● PROBLEM DETAILS: Without including the pictures, copy out every line below.

● DATA:
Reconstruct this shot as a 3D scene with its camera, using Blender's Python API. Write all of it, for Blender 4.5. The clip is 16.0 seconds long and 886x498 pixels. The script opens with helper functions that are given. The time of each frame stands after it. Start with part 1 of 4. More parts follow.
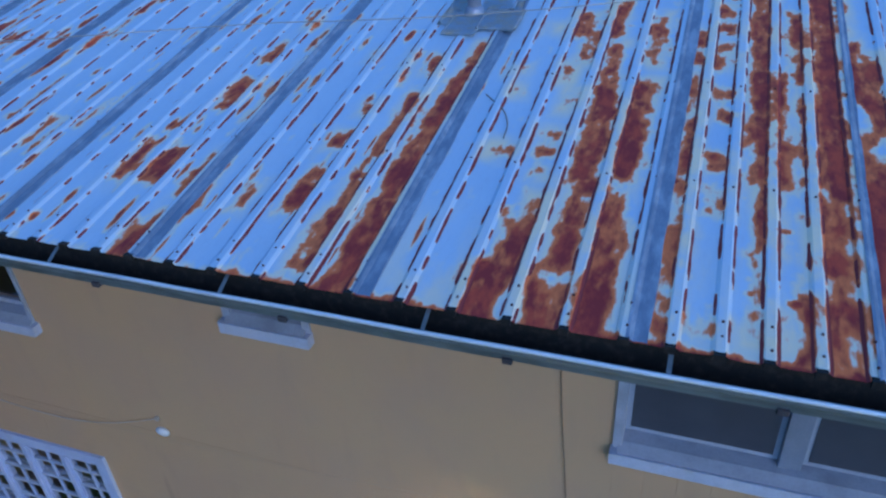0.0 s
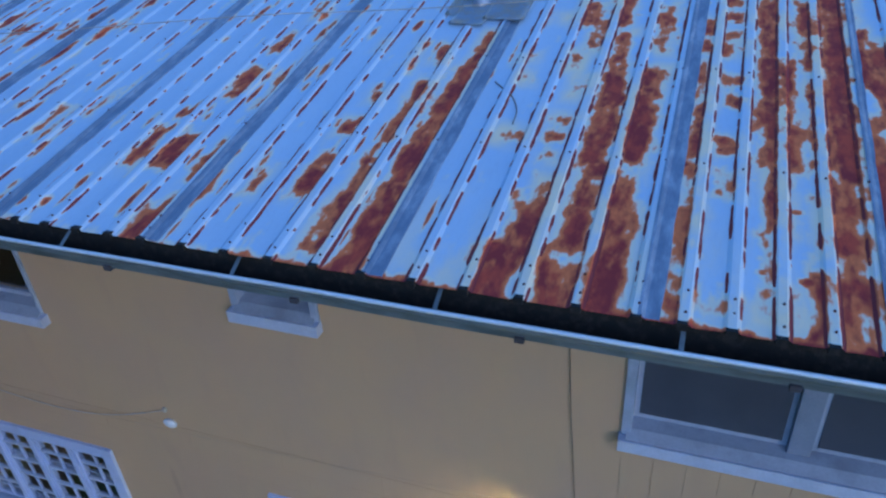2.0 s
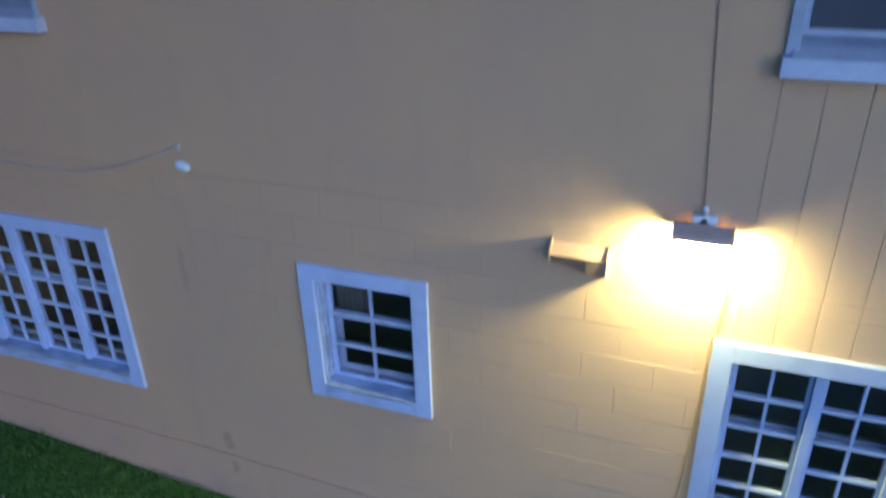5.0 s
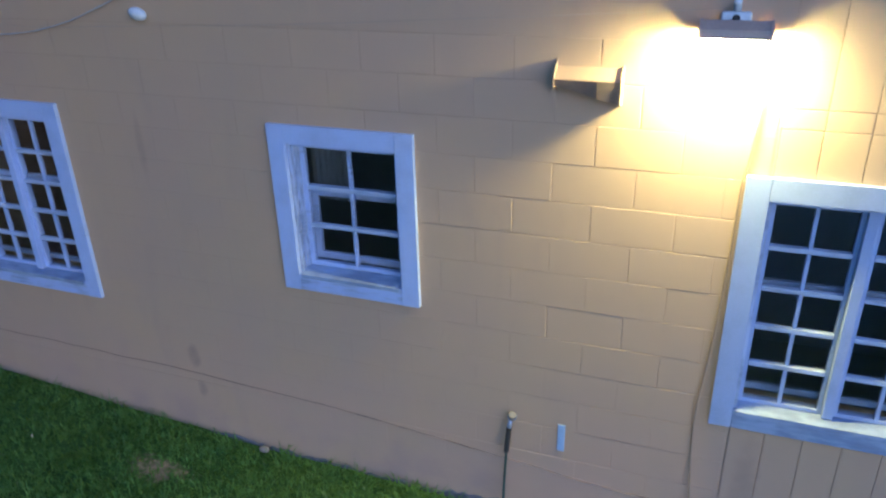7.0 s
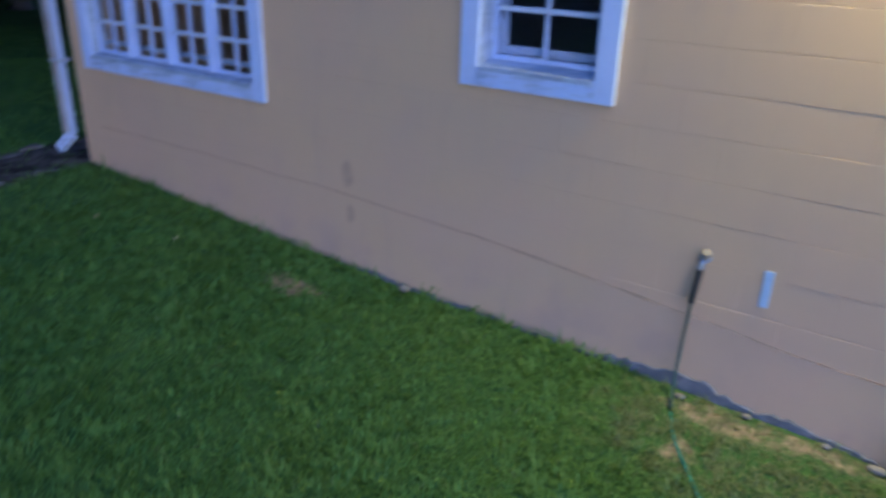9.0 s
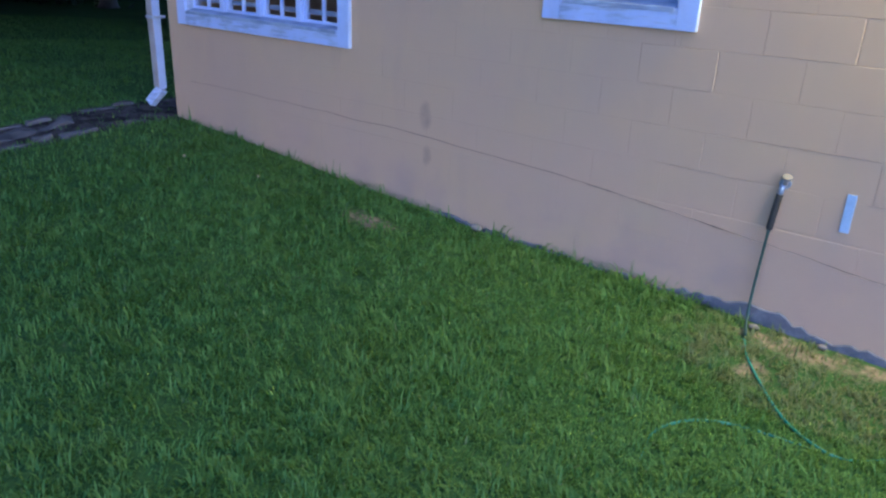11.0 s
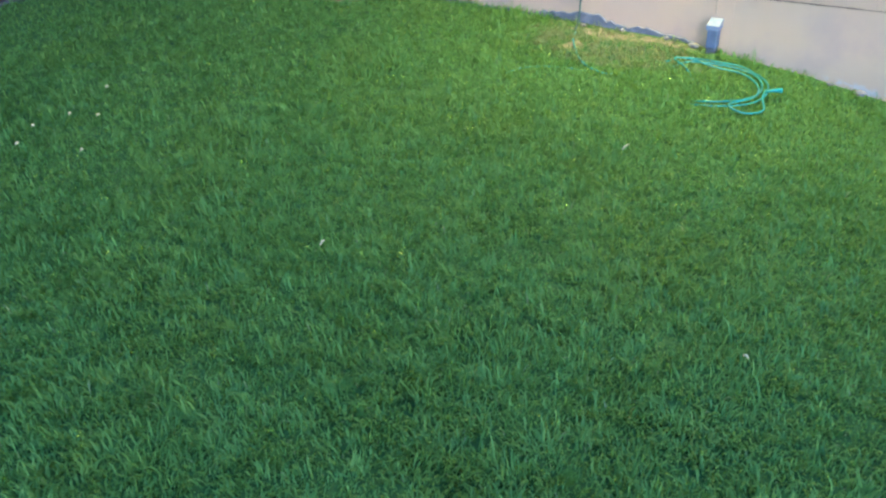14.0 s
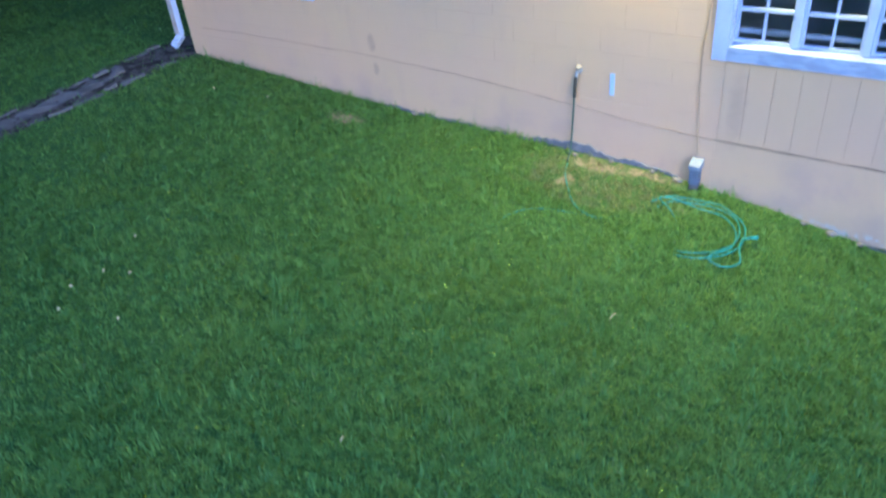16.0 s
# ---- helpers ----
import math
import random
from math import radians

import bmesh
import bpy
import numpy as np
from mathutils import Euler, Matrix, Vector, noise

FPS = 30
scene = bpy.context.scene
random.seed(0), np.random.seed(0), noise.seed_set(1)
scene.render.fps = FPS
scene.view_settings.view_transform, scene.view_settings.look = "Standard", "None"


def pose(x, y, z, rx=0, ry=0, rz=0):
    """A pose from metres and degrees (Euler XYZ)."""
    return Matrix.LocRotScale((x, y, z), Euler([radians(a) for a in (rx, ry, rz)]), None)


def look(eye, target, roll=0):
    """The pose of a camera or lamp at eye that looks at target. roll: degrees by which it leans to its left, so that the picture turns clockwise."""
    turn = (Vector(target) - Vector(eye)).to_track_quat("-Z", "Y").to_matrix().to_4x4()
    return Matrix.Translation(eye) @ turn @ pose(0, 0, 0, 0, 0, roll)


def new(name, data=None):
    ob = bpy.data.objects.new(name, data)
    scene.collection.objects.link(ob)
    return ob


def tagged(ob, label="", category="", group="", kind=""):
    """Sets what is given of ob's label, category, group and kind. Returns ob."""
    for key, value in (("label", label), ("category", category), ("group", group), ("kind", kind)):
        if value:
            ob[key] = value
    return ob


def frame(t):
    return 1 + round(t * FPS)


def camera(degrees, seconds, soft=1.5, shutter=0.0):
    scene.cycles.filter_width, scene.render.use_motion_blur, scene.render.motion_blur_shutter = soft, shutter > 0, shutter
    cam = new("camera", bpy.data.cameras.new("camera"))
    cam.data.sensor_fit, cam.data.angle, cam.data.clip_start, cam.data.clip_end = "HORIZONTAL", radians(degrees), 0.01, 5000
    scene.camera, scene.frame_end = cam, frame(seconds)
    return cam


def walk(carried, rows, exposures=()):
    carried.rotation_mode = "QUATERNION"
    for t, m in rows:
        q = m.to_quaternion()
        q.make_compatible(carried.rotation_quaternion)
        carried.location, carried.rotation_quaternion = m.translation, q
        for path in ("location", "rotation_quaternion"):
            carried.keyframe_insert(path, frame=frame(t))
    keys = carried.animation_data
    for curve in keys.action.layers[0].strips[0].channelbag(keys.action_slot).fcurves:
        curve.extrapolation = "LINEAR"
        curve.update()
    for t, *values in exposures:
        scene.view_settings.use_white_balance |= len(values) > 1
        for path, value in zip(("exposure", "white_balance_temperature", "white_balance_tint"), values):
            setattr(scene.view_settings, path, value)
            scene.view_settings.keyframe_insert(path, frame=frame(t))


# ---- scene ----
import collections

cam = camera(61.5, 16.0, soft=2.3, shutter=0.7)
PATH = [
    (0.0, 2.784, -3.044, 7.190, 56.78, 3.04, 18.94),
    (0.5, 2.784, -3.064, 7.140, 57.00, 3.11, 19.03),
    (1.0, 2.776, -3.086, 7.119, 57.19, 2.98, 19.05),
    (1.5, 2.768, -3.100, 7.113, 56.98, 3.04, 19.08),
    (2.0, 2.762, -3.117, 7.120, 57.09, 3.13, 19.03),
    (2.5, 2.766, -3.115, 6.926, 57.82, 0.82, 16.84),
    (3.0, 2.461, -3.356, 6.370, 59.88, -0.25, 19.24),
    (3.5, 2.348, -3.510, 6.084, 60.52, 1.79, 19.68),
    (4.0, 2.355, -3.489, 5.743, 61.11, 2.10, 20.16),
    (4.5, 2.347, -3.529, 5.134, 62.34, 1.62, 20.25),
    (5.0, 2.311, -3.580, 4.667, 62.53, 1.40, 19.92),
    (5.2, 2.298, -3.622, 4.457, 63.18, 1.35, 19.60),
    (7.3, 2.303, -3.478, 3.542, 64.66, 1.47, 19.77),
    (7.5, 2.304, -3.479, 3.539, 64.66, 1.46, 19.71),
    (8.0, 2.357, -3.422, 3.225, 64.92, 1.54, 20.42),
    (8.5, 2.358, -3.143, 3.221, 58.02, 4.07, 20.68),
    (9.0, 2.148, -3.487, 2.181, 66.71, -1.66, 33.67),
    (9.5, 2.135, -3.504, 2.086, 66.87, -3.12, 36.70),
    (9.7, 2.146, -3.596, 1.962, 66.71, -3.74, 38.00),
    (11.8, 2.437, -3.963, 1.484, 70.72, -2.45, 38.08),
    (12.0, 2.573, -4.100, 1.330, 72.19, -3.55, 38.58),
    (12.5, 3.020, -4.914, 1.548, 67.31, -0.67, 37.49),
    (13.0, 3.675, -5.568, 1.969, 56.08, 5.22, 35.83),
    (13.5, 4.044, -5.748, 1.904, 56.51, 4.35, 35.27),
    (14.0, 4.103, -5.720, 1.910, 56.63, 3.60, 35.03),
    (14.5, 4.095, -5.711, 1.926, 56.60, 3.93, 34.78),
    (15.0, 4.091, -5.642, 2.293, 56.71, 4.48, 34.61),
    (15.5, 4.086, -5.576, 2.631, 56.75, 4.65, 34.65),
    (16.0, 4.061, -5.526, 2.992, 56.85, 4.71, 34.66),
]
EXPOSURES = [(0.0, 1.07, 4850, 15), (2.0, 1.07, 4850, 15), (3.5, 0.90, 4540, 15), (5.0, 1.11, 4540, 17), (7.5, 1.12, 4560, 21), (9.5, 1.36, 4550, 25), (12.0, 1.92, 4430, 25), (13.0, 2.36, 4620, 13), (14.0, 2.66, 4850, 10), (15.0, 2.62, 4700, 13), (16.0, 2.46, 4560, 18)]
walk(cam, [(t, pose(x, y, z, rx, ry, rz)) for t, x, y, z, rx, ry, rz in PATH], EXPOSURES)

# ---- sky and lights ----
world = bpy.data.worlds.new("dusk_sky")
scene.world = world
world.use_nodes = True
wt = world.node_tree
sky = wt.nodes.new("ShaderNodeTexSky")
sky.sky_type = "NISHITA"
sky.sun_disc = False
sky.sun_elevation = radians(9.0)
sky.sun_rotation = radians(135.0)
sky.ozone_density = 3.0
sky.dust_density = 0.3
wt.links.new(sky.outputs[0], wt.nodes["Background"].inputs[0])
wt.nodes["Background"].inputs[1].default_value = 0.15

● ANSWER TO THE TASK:
Reconstruct this shot as a 3D scene with its camera, using Blender's Python API. Write all of it, for Blender 4.5. The clip is 16.0 seconds long and 886x498 pixels. The script opens with helper functions that are given. The time of each frame stands after it. Start with part 1 of 4. More parts follow.
0.0 s
2.0 s
5.0 s
7.0 s
9.0 s
11.0 s
14.0 s
16.0 s
# ---- helpers ----
import math
import random
from math import radians

import bmesh
import bpy
import numpy as np
from mathutils import Euler, Matrix, Vector, noise

FPS = 30
scene = bpy.context.scene
random.seed(0), np.random.seed(0), noise.seed_set(1)
scene.render.fps = FPS
scene.view_settings.view_transform, scene.view_settings.look = "Standard", "None"


def pose(x, y, z, rx=0, ry=0, rz=0):
    """A pose from metres and degrees (Euler XYZ)."""
    return Matrix.LocRotScale((x, y, z), Euler([radians(a) for a in (rx, ry, rz)]), None)


def look(eye, target, roll=0):
    """The pose of a camera or lamp at eye that looks at target. roll: degrees by which it leans to its left, so that the picture turns clockwise."""
    turn = (Vector(target) - Vector(eye)).to_track_quat("-Z", "Y").to_matrix().to_4x4()
    return Matrix.Translation(eye) @ turn @ pose(0, 0, 0, 0, 0, roll)


def new(name, data=None):
    ob = bpy.data.objects.new(name, data)
    scene.collection.objects.link(ob)
    return ob


def tagged(ob, label="", category="", group="", kind=""):
    """Sets what is given of ob's label, category, group and kind. Returns ob."""
    for key, value in (("label", label), ("category", category), ("group", group), ("kind", kind)):
        if value:
            ob[key] = value
    return ob


def frame(t):
    return 1 + round(t * FPS)


def camera(degrees, seconds, soft=1.5, shutter=0.0):
    scene.cycles.filter_width, scene.render.use_motion_blur, scene.render.motion_blur_shutter = soft, shutter > 0, shutter
    cam = new("camera", bpy.data.cameras.new("camera"))
    cam.data.sensor_fit, cam.data.angle, cam.data.clip_start, cam.data.clip_end = "HORIZONTAL", radians(degrees), 0.01, 5000
    scene.camera, scene.frame_end = cam, frame(seconds)
    return cam


def walk(carried, rows, exposures=()):
    carried.rotation_mode = "QUATERNION"
    for t, m in rows:
        q = m.to_quaternion()
        q.make_compatible(carried.rotation_quaternion)
        carried.location, carried.rotation_quaternion = m.translation, q
        for path in ("location", "rotation_quaternion"):
            carried.keyframe_insert(path, frame=frame(t))
    keys = carried.animation_data
    for curve in keys.action.layers[0].strips[0].channelbag(keys.action_slot).fcurves:
        curve.extrapolation = "LINEAR"
        curve.update()
    for t, *values in exposures:
        scene.view_settings.use_white_balance |= len(values) > 1
        for path, value in zip(("exposure", "white_balance_temperature", "white_balance_tint"), values):
            setattr(scene.view_settings, path, value)
            scene.view_settings.keyframe_insert(path, frame=frame(t))


# ---- scene ----
import collections

cam = camera(61.5, 16.0, soft=2.3, shutter=0.7)
PATH = [
    (0.0, 2.784, -3.044, 7.190, 56.78, 3.04, 18.94),
    (0.5, 2.784, -3.064, 7.140, 57.00, 3.11, 19.03),
    (1.0, 2.776, -3.086, 7.119, 57.19, 2.98, 19.05),
    (1.5, 2.768, -3.100, 7.113, 56.98, 3.04, 19.08),
    (2.0, 2.762, -3.117, 7.120, 57.09, 3.13, 19.03),
    (2.5, 2.766, -3.115, 6.926, 57.82, 0.82, 16.84),
    (3.0, 2.461, -3.356, 6.370, 59.88, -0.25, 19.24),
    (3.5, 2.348, -3.510, 6.084, 60.52, 1.79, 19.68),
    (4.0, 2.355, -3.489, 5.743, 61.11, 2.10, 20.16),
    (4.5, 2.347, -3.529, 5.134, 62.34, 1.62, 20.25),
    (5.0, 2.311, -3.580, 4.667, 62.53, 1.40, 19.92),
    (5.2, 2.298, -3.622, 4.457, 63.18, 1.35, 19.60),
    (7.3, 2.303, -3.478, 3.542, 64.66, 1.47, 19.77),
    (7.5, 2.304, -3.479, 3.539, 64.66, 1.46, 19.71),
    (8.0, 2.357, -3.422, 3.225, 64.92, 1.54, 20.42),
    (8.5, 2.358, -3.143, 3.221, 58.02, 4.07, 20.68),
    (9.0, 2.148, -3.487, 2.181, 66.71, -1.66, 33.67),
    (9.5, 2.135, -3.504, 2.086, 66.87, -3.12, 36.70),
    (9.7, 2.146, -3.596, 1.962, 66.71, -3.74, 38.00),
    (11.8, 2.437, -3.963, 1.484, 70.72, -2.45, 38.08),
    (12.0, 2.573, -4.100, 1.330, 72.19, -3.55, 38.58),
    (12.5, 3.020, -4.914, 1.548, 67.31, -0.67, 37.49),
    (13.0, 3.675, -5.568, 1.969, 56.08, 5.22, 35.83),
    (13.5, 4.044, -5.748, 1.904, 56.51, 4.35, 35.27),
    (14.0, 4.103, -5.720, 1.910, 56.63, 3.60, 35.03),
    (14.5, 4.095, -5.711, 1.926, 56.60, 3.93, 34.78),
    (15.0, 4.091, -5.642, 2.293, 56.71, 4.48, 34.61),
    (15.5, 4.086, -5.576, 2.631, 56.75, 4.65, 34.65),
    (16.0, 4.061, -5.526, 2.992, 56.85, 4.71, 34.66),
]
EXPOSURES = [(0.0, 1.07, 4850, 15), (2.0, 1.07, 4850, 15), (3.5, 0.90, 4540, 15), (5.0, 1.11, 4540, 17), (7.5, 1.12, 4560, 21), (9.5, 1.36, 4550, 25), (12.0, 1.92, 4430, 25), (13.0, 2.36, 4620, 13), (14.0, 2.66, 4850, 10), (15.0, 2.62, 4700, 13), (16.0, 2.46, 4560, 18)]
walk(cam, [(t, pose(x, y, z, rx, ry, rz)) for t, x, y, z, rx, ry, rz in PATH], EXPOSURES)

# ---- sky and lights ----
world = bpy.data.worlds.new("dusk_sky")
scene.world = world
world.use_nodes = True
wt = world.node_tree
sky = wt.nodes.new("ShaderNodeTexSky")
sky.sky_type = "NISHITA"
sky.sun_disc = False
sky.sun_elevation = radians(9.0)
sky.sun_rotation = radians(135.0)
sky.ozone_density = 3.0
sky.dust_density = 0.3
wt.links.new(sky.outputs[0], wt.nodes["Background"].inputs[0])
wt.nodes["Background"].inputs[1].default_value = 0.15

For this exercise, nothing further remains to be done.